My friend Sarah came over for what was supposed to be a quick breakfast and ended up staying for three hours, picking at the last bits of cheese on her plate and talking about everything and nothing. These stacks have a way of turning a meal into an occasion without anyone planning for it.
Perfecting the Hash Brown Texture
I learned the hard way that squeezing the moisture out of grated potatoes is the difference between golden, crispy patties and sad, soggy ones. I wrap the grated potatoes in a clean kitchen towel and twist until practically no liquid comes out. It feels excessive but your first bite will confirm it was worth the effort.
Steak Doneness Guide
Since the steak is the star protein here, getting it right matters. I use the touch test, pressing the meat with my finger, but an instant-read thermometer never lies. 130°F gives you medium-rare, which is how most people prefer it in these stacks since it continues cooking slightly from the residual heat.
Make-Ahead Strategy
You can grate the potatoes and onion the night before and store them in water, but you must drain and squeeze them thoroughly before cooking. The steak can be seasoned and sliced in advance, then quickly seared just before serving.
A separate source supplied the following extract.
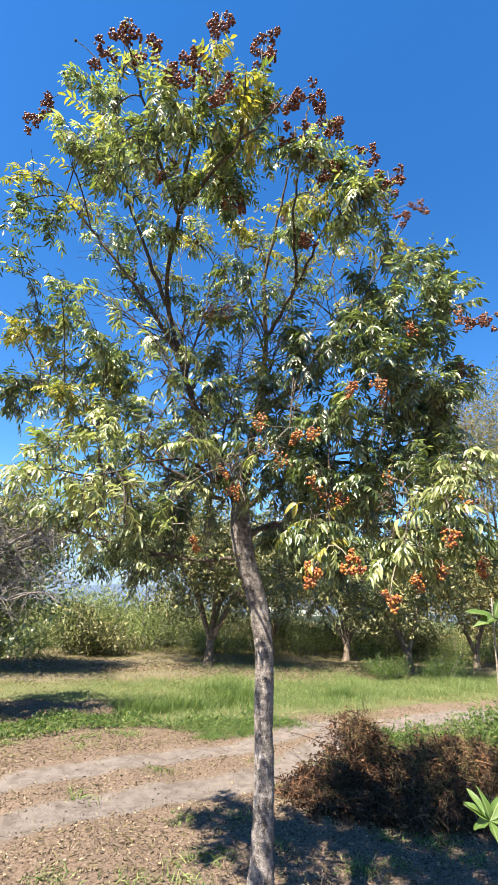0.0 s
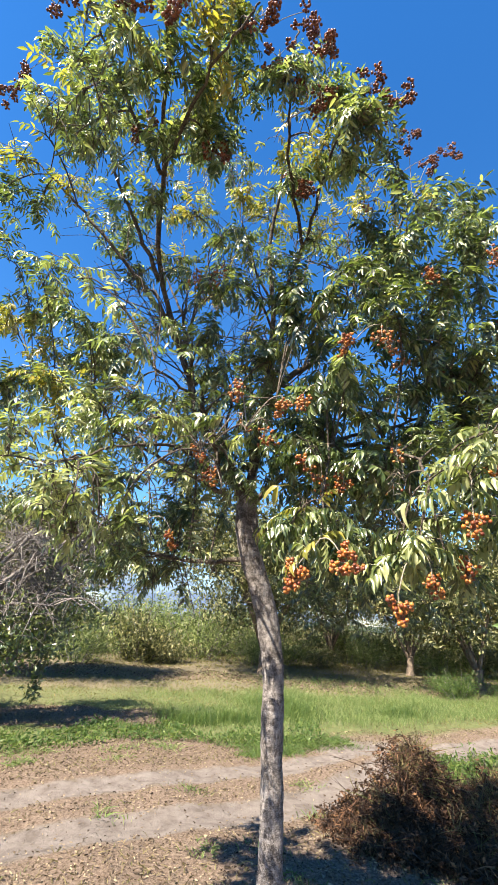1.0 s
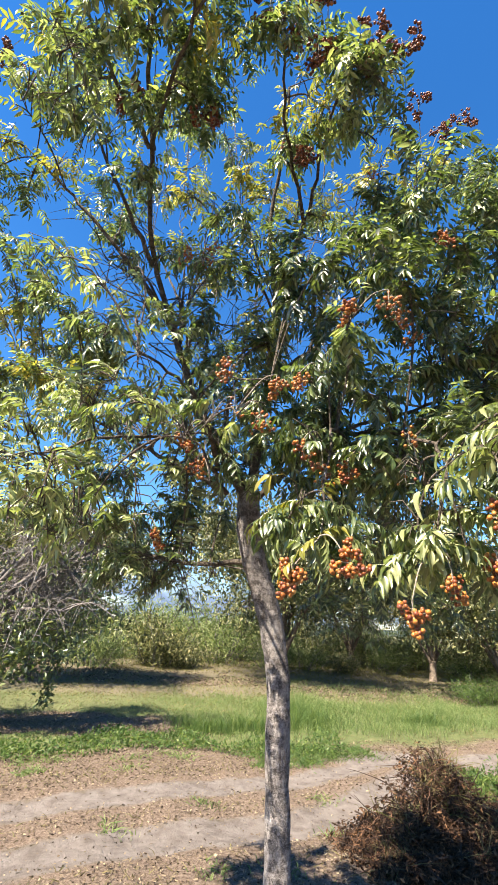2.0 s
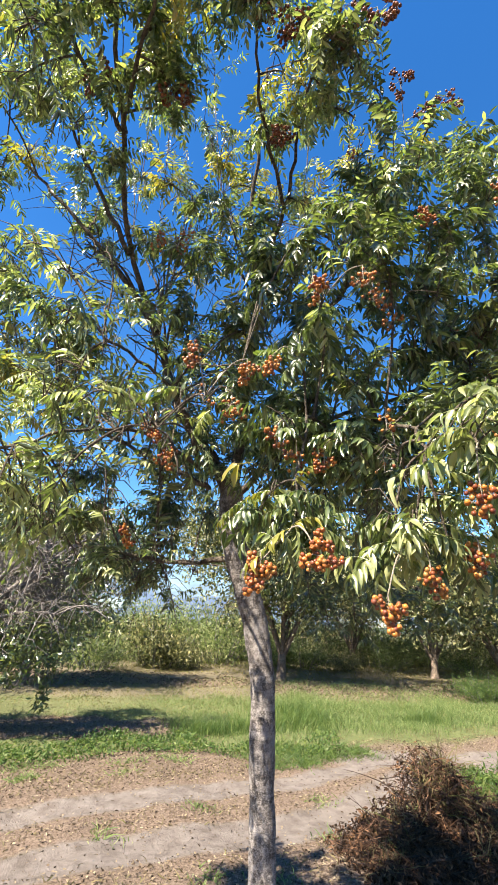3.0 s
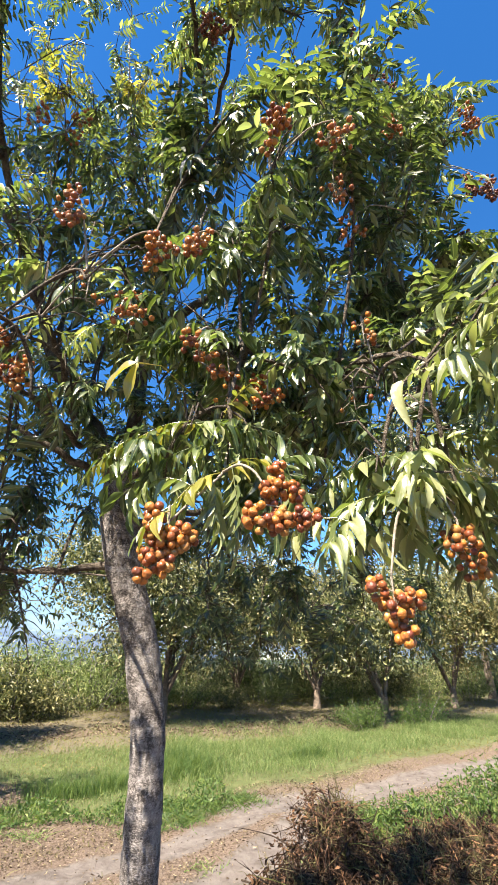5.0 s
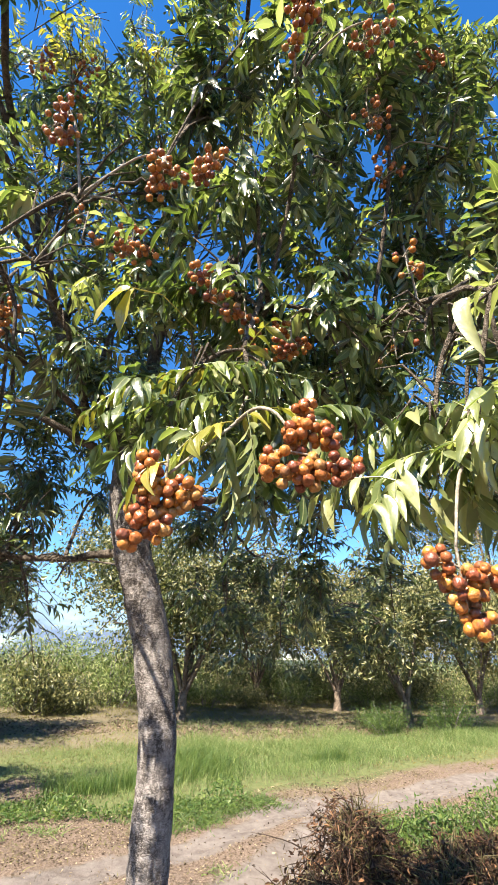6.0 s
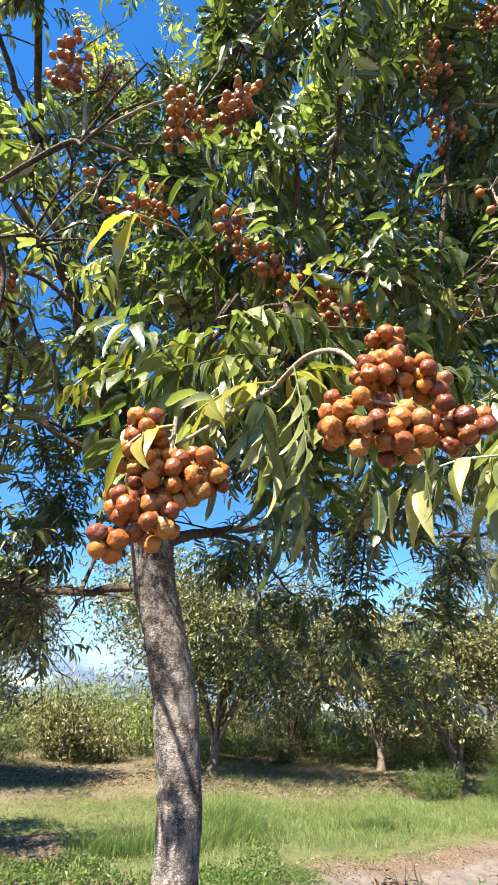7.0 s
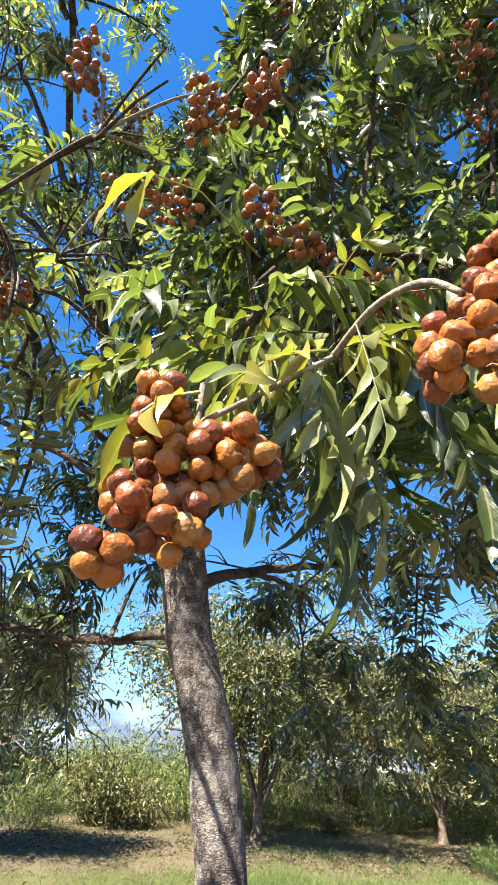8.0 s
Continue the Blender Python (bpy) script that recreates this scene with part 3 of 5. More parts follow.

- Keep the cooked hash browns warm in a 200°F oven while you finish the steak and eggs
- Set up all your toppings in small bowls so everyone can customize their own stack
- Warm your plates before serving so nothing cools down during assembly
Theres something deeply satisfying about cutting into a loaded stack and watching all the components come together on your fork. Hope this becomes a weekend favorite in your kitchen too.
Recipe FAQs
- → How do I prevent soggy hash browns?
-
Thoroughly squeeze out moisture from grated potatoes using a clean towel, then mix and chill briefly. Use hot oil and avoid overcrowding the pan so each patty cooks until deeply golden and crisp before flipping.
- → Which steak cut and doneness work best?
-
Ribeye or sirloin give great flavor and tenderness. Sear on high heat for a crust and aim for medium-rare to medium; let the steak rest 5 minutes before slicing thinly to retain juices.
- → Can I prepare components ahead of time?
-
Yes. Par-cook and cool hash browns, and sear steak then refrigerate. Reheat hash browns in a skillet to restore crispness and warm sliced steak gently. Cook eggs just before serving for best texture.
- → What are good substitutions for sour cream?
-
Greek yogurt is a tangy, lighter swap. For dairy-free options try a cashew cream or a dollop of avocado crema. Cheese can be swapped for a dairy-free alternative if needed.
- → How can I keep the stacks crisp when assembling?
-
Drain patties on paper towels, assemble just before serving, and place warm components so the heat melts cheese slightly without wilting the hash. Serve immediately to preserve texture contrasts.
- → How to adapt for common allergens?
-
Use gluten-free flour or omit it in the hash mix for a gluten-free version, choose dairy-free cheese and yogurt alternatives for lactose concerns, and note eggs are a primary allergen—swap with a plant-based fried egg alternative if required.